I’d explained to Les that my forearms were sore from yoga. The muscles are tight and they are one of the last remaining holdouts in my quest to liberate myself physically as the low back and hamstrings have long since surrendered to the void and my shoulder unknotted ages ago.

Quickly into the session, they warmed and began to feel as though wrapped in soft warm flannel or cotton casts.

Since my allergies are acting up, I asked her to focus on the sinuses too and throughout the session they drained. The fullness and pressure vanished and an intense flushing occurred.

When we talked later, she told me that she’d also done a lymphatic flush and mind clearing. The latter was truly interesting because close to the end of the session I was suddenly aware of a thin red line swirling around my head at eye level. It reminded me of the scanners at store check-outs, but instead of being a steady line, it gave the impression that it was shooting around my head.

Right now I am feeling a little wrung out. The lymph flush no doubt. Therapeutic massage has the same effect though it tends to lag about 24 hrs whereas this hit within hours. Not likely something that would happen if I were not battling allergies and had a good night’s sleep under my belt. Last night was fitful because I am not tolerating the sawdust. My eyes swelled and itch intolerably. Gogi berry caps are good but not decisive in quelling the histamine reaction entirely.

The past couple of days has given me a chance to gab girl-style in a way I haven’t been able to for quite a while. I am reminded again of my isolation living here without family and old friends. Though it is a ways off still, the planned trip to Iowa is welcome. I plan to take advantage of proximity and indulge in old ties.

Reiki and Healing Touch are not so far removed from my yoga training as they might sound. It’s all energy based. We are essentially bits of charged matter that decided for reasons unknown to take solid shape. My yoga teachers and my massage therapist talk about transference of energy in physical adjustments, and I was a public school teacher long enough to know that there is more than a bit of energy corralling and exchange going on in the pupil-teacher relationship.

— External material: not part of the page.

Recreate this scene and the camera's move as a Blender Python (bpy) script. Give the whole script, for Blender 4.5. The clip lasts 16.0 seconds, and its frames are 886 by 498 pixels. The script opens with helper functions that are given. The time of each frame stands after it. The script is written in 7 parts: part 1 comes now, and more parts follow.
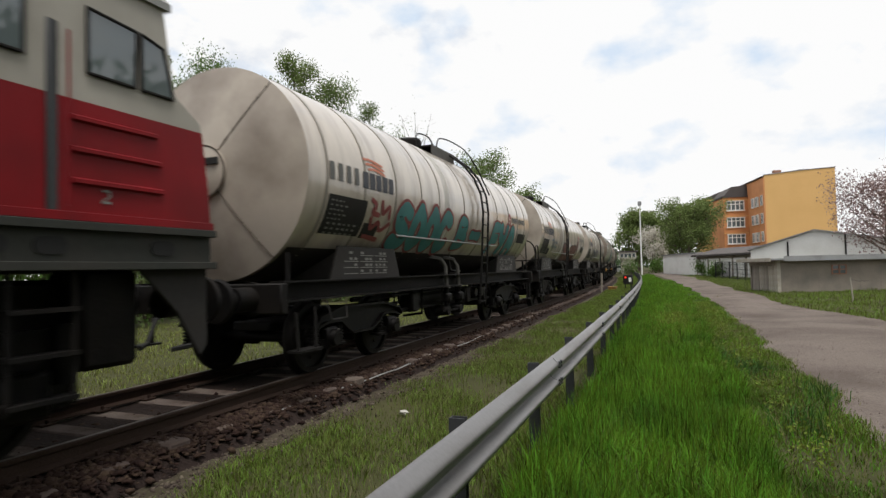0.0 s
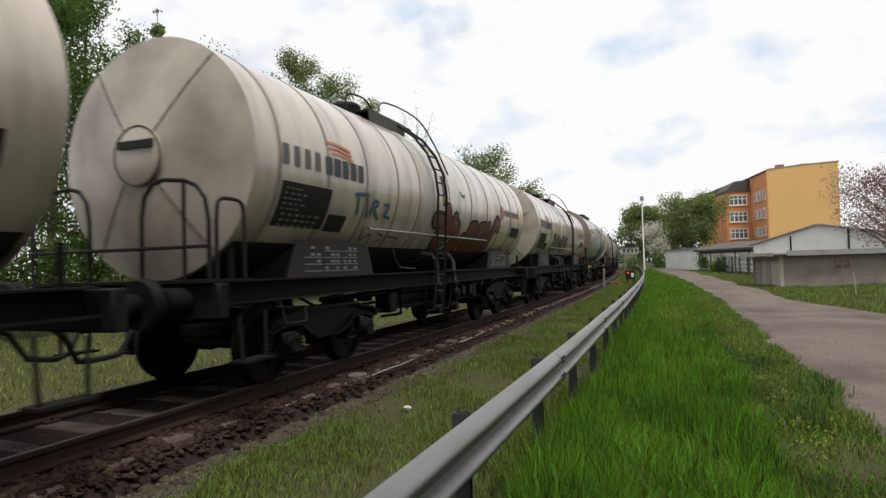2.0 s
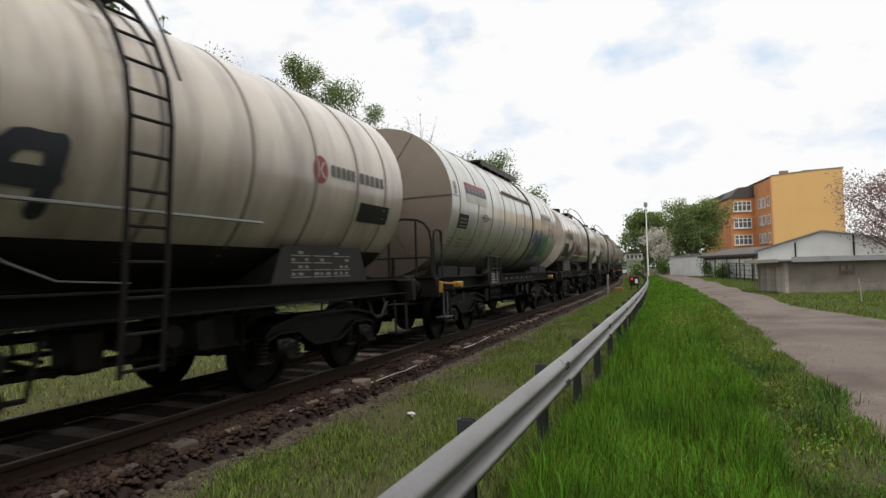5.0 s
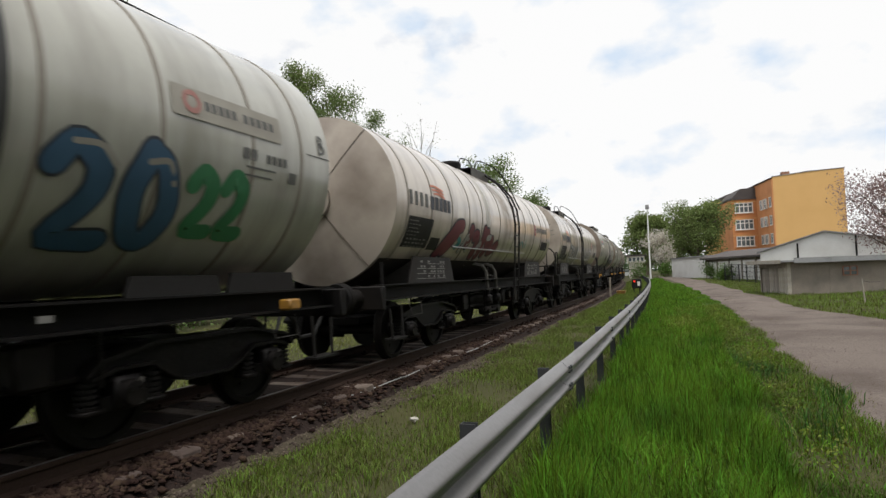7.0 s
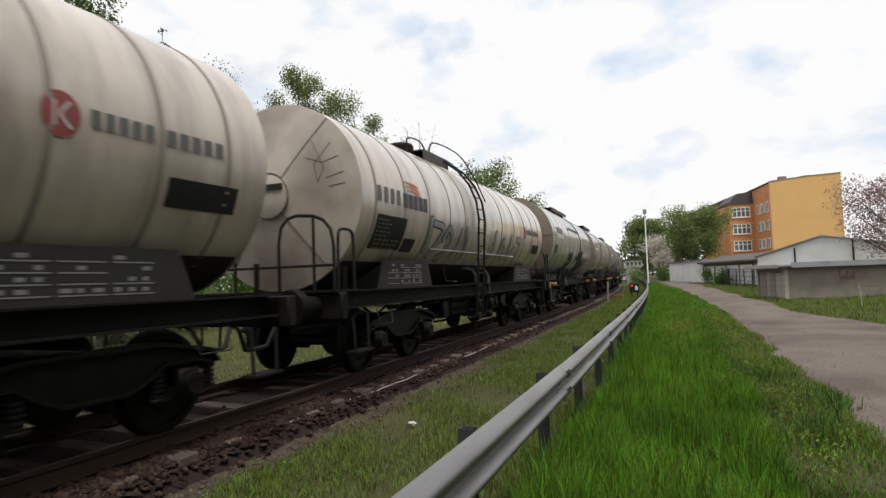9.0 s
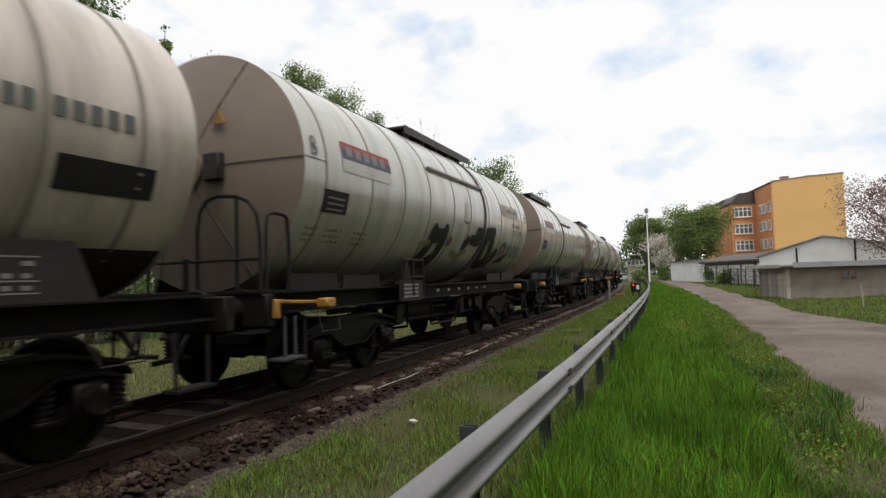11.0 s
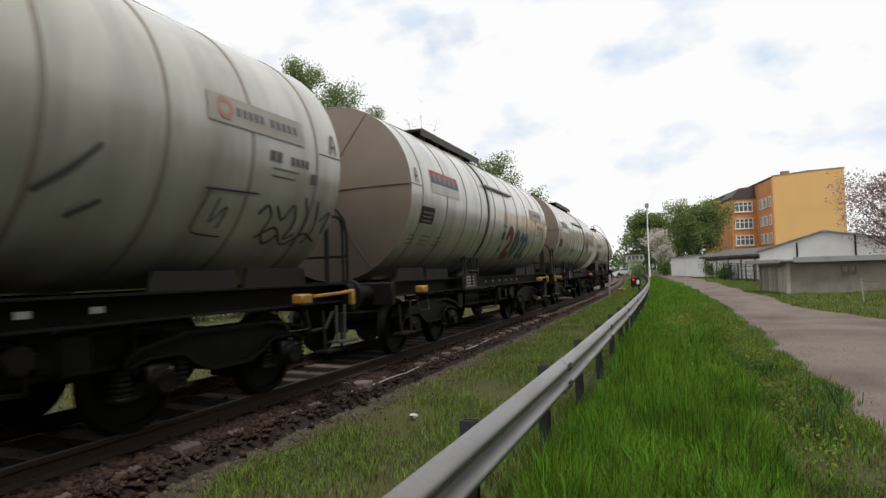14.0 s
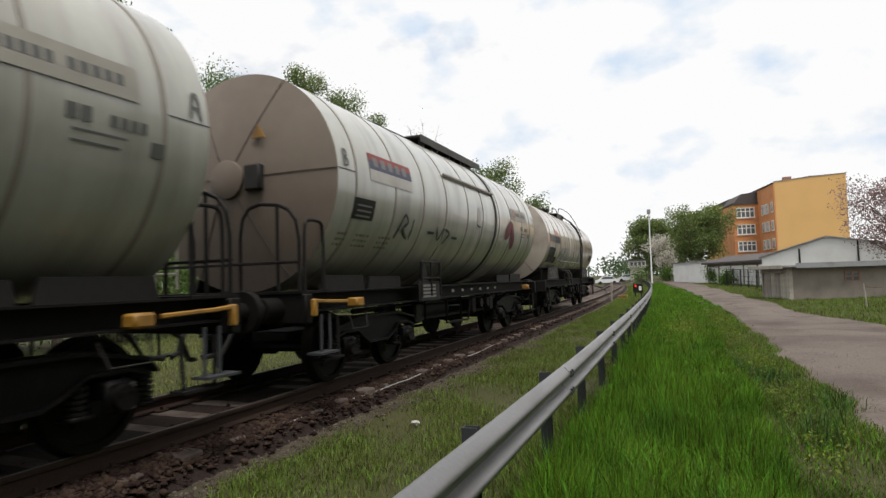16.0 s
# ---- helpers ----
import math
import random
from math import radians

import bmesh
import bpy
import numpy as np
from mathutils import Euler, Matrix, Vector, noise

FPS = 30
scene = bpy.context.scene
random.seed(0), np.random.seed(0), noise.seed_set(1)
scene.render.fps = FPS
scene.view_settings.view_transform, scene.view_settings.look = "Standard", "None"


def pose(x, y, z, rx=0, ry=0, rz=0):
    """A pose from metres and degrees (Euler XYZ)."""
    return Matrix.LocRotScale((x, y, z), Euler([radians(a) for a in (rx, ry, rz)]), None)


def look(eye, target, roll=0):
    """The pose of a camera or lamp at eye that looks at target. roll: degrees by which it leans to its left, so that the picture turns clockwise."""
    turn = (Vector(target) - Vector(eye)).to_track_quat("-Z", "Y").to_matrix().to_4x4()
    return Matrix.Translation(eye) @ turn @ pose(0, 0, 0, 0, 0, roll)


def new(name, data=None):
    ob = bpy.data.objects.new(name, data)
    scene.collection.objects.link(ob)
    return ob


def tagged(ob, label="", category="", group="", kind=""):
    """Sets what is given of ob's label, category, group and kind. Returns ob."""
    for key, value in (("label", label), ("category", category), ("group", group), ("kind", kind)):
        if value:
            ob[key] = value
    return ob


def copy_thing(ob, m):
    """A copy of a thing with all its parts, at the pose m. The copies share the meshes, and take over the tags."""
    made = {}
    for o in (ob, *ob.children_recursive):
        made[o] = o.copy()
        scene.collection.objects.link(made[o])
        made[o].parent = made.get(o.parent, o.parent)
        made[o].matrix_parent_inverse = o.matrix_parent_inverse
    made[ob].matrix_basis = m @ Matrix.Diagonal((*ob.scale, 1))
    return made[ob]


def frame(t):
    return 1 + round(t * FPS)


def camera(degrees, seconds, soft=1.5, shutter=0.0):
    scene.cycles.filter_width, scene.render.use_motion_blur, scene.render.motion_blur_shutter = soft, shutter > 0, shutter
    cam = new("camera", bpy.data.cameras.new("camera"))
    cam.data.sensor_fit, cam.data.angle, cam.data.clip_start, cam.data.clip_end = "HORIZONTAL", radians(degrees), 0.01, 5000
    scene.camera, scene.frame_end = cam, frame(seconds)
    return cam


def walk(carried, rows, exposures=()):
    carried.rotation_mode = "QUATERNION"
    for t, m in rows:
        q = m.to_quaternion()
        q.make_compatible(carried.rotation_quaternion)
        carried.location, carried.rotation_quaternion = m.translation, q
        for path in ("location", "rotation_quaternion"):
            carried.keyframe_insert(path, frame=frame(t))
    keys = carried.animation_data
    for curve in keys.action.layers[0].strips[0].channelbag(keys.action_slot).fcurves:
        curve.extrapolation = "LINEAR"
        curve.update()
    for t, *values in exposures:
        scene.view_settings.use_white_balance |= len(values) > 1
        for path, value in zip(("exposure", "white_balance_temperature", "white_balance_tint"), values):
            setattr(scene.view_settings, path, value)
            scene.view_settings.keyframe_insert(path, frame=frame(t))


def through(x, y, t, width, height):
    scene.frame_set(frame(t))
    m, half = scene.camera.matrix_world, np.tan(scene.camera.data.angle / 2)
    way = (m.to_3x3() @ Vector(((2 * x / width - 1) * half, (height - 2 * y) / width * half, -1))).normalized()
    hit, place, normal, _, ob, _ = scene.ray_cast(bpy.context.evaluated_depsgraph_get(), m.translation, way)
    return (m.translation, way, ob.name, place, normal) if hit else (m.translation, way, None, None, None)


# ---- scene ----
# ---------------------------------------------------------------- camera
cam = camera(72.67, 16.0, soft=1.4, shutter=0.22)
walk(cam, [
    (0, pose(0.0075, 0.0143, 1.2986, 92.038, 1.387, 21.661)),
    (0.5, pose(0.0035, 0.0135, 1.3017, 91.845, 1.295, 21.790)),
    (1, pose(0.0068, 0.0131, 1.2980, 91.758, 1.568, 21.831)),
    (1.5, pose(0.0062, 0.0124, 1.2972, 91.682, 1.391, 21.823)),
    (2, pose(0.0057, 0.0094, 1.2974, 91.663, 1.621, 21.871)),
    (2.5, pose(0.0058, 0.0135, 1.2986, 91.977, 1.583, 21.919)),
    (3, pose(0.0013, 0.0130, 1.2971, 92.075, 1.667, 21.985)),
    (3.5, pose(-0.0043, 0.0091, 1.2958, 92.096, 1.459, 22.060)),
    (4, pose(-0.0026, 0.0033, 1.2979, 92.080, 1.398, 22.164)),
    (6.5, pose(-0.0026, 0.0071, 1.2995, 92.567, 1.930, 22.300)),
    (7, pose(0.0041, 0.0046, 1.2971, 92.664, 2.113, 22.392)),
    (7.5, pose(0.0120, 0.0016, 1.2926, 92.788, 2.147, 22.427)),
    (8, pose(0.0082, 0.0026, 1.2917, 92.883, 2.057, 22.250)),
    (8.5, pose(0.0047, 0.0039, 1.2972, 93.003, 2.085, 22.198)),
    (9, pose(0.0009, 0.0008, 1.2973, 93.047, 2.050, 22.184)),
    (11.5, pose(-0.0046, -0.0057, 1.2969, 92.759, 1.669, 22.313)),
    (12, pose(-0.0099, -0.0000, 1.2997, 92.517, 1.647, 22.301)),
    (12.5, pose(-0.0071, -0.0019, 1.2979, 92.347, 1.963, 22.320)),
    (13, pose(-0.0047, 0.0025, 1.2936, 92.264, 2.120, 22.343)),
    (13.5, pose(-0.0057, -0.0006, 1.2966, 92.294, 1.721, 22.319)),
    (14, pose(-0.0051, -0.0014, 1.2953, 92.392, 1.743, 22.316)),
    (14.5, pose(-0.0022, -0.0000, 1.2979, 92.515, 1.778, 22.368)),
    (15, pose(-0.0044, -0.0040, 1.2935, 92.678, 1.816, 22.371)),
    (15.5, pose(-0.0004, -0.0076, 1.2933, 92.850, 1.742, 22.432)),
    (16, pose(0.0024, -0.0100, 1.2971, 93.021, 1.874, 22.508)),
])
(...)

That the distance healing could work was something I did not question though the intensity was a surprise. I didn’t expect it to be as immediate and intense. Of course, why wouldn’t it be? Energy is not confined in its pure form by time and space  (pardon my ignorance of physics here because I know there are rules).

I will try this again. I don’t want to abuse or presume on our friendship though. Like yoga, healing sessions should be remunerated as we value what we must pay for in some way more than what is just given to us even when it comes from a generous intention.